Wenn man 50 Jahre zurückgeht und sich ansieht, wie die Aktienmärkte in welcher Phase reagiert haben, zeigt sich, dass sie am schlechtesten in Deflationsphasen abschneiden (Preise gehen zurück, Nachfrage ist geringer als das Angebot, Anm. d. Red.). In Zeiten mit einer Inflation von null bis ein Prozent sind die Aktienmärkte durchwachsen, ähnlich bei einer Inflation von mehr als vier Prozent. Am besten laufen die Aktienmärkte bei einer Inflationsrate von zwei bis vier Prozent. Das heißt, die Wirtschaft wächst, die Firmen bringen ihre Preise durch, etc. Wenn sich die Inflation nun bei zwei bis vier Prozent einpendelt, ist das für die Aktienmärkte eine gute Nachricht.
Neben den Aktien profitiert der Immobilienmarkt von den Nullzinsen. Das hat zur Folge, dass sich junge Menschen heute kaum eine Eigentumswohnung bzw. ein Haus leisten können. Eine Negativerscheinung des billigen Geldes.

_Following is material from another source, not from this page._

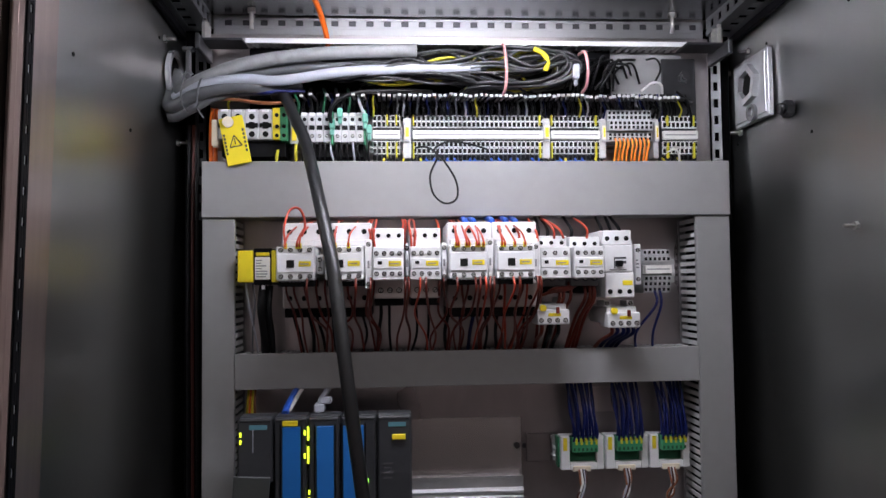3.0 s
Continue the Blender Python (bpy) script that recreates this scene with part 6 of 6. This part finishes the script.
# dark cables behind the lower left corner
for k in range(3):
    wire([(-0.362 + k * 0.006, 0.068, 0.26), (-0.363 + k * 0.006, 0.066, 0.12), (-0.362 + k * 0.005, 0.066, 0.0), (-0.36 + k * 0.006, 0.06, ZB + 0.004)], 0.0026, BLACKWIRE, "black cable down the edge of the plate", "edge cables", 6)
# strands added for the faint brown reflection between panel and duct
for k in range(3):
    wire([(-0.378 + k * 0.006, 0.04, 1.60), (-0.378 + k * 0.006, 0.035, 1.40), (-0.377 + k * 0.006, 0.036, 1.15), (-0.378 + k * 0.006, 0.04, 0.85), (-0.377 + k * 0.006, 0.05, 0.80)], 0.0024, COPPERED if k == 1 else BLACKWIRE,
         "dark strand in place of a reflection beside the duct", "edge cables", 6)

# pale cables tied along the right cross rail
for k, (dx, dz, m, r) in enumerate(((0.0, 0.008, PALECABLE, 0.0046), (-0.006, 0.004, PALECABLE, 0.0044), (-0.009, -0.005, WHITEWIRE, 0.0038), (-0.004, -0.012, PALECABLE, 0.0032))):
    sag = 0.002 if k < 2 else 0.006
    wire([(0.382 + dx + 0.002, 0.10, 0.770 + dz - 0.004), (0.382 + dx, 0.02, 0.768 + dz), (0.382 + dx, -0.06, 0.767 + dz - sag * 0.4), (0.382 + dx, -0.14, 0.772 + dz), (0.381 + dx - 0.002, -0.21, 0.774 + dz - sag), (0.382 + dx, -0.318, 0.778 + dz - sag * 1.6)], r, m,
         "pale cable tied along the cross rail", "cables on the cross rail", 8, "rail_cable", "cable")
for y in (0.012, -0.150):
    bm = bmesh.new()
    tube(bm, [(0.396, y, 0.782), (0.382, y, 0.784), (0.369, y, 0.772), (0.368, y, 0.754), (0.376, y, 0.742), (0.386, y, 0.742)], 0.0017, n=6)
    cbox(bm, 0.392, 0.3995, y - 0.003, y + 0.003, 0.779, 0.787, 0.0008)
    single("cable_tie", bm, WHITEWIRE, "white cable tie round the rail cables", "cable tie", "ties on the cross rail")
single("floor_bracket", B((0.384, 0.3995, -0.342, -0.322, 0.418, 0.430), (0.392, 0.3995, -0.338, -0.327, 0.404, 0.448), b=0.002), ZINC, "zinc angle bracket screwed to the side panel", "bracket")

for group, (heap, mats) in HEAPS.items():
    single("wire_bundle", heap, mats, STUFF[group], "wires", "", "stuff")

Die Inflation, die man aufgrund der Maßnahmen der Notenbanken erwartet hätte, hat stattgefunden. Vor allem bei Grund und Boden und am Immobilienmarkt. Und bei den Anleihekursen. Auf der anderen Seite muss man fairerweise entgegenhalten, dass auch die Kreditzinsen tief sind.
Was empfehlen Sie einem Anleger?
Im ersten Schritt soll er sich überlegen, wie viel seines Vorsorgekapitals er in ein, zwei Jahren braucht. Das, was er wahrscheinlich nicht benötigt, sollte er einem Investment zuführen. Er sollte sich prüfen, über welche Risikotragfähigkeit er verfügt. Die eine ist die persönliche, psychologische, die andere die finanzielle. Drittens würde ich eine möglichst aktienlastige Strategie aufbauen. Möglichst breit gestreut. Sie beginnt bei 40 bis 50 verschiedenen Aktien. Wer das nicht will, ist mit Fonds bestens beraten.
Es gibt auch die Möglichkeit, in monatliche Ansparpläne zu investieren. Auch höhere Beträge kann man monatlich aufteilen. Das ist vor allem dann sinnvoll, wenn man nicht weiß, wie die nächsten Wochen laufen.
Die österreichische Börse hat mit einem Gewinn von mehr als 38,87 Prozent 2021 sehr gut abgeschnitten. Wie sehen Sie die heurige Entwicklung?
Sehr positiv. Der Trend Richtung Industrie, Banken und Versicherungen wird weiter anhalten. Das Kurs-Gewinn-Verhältnis von 12 liegt deutlich unter dem Schnitt (Europa 16, USA 20). Die Dividendenrendite liegt bei 3,5 %.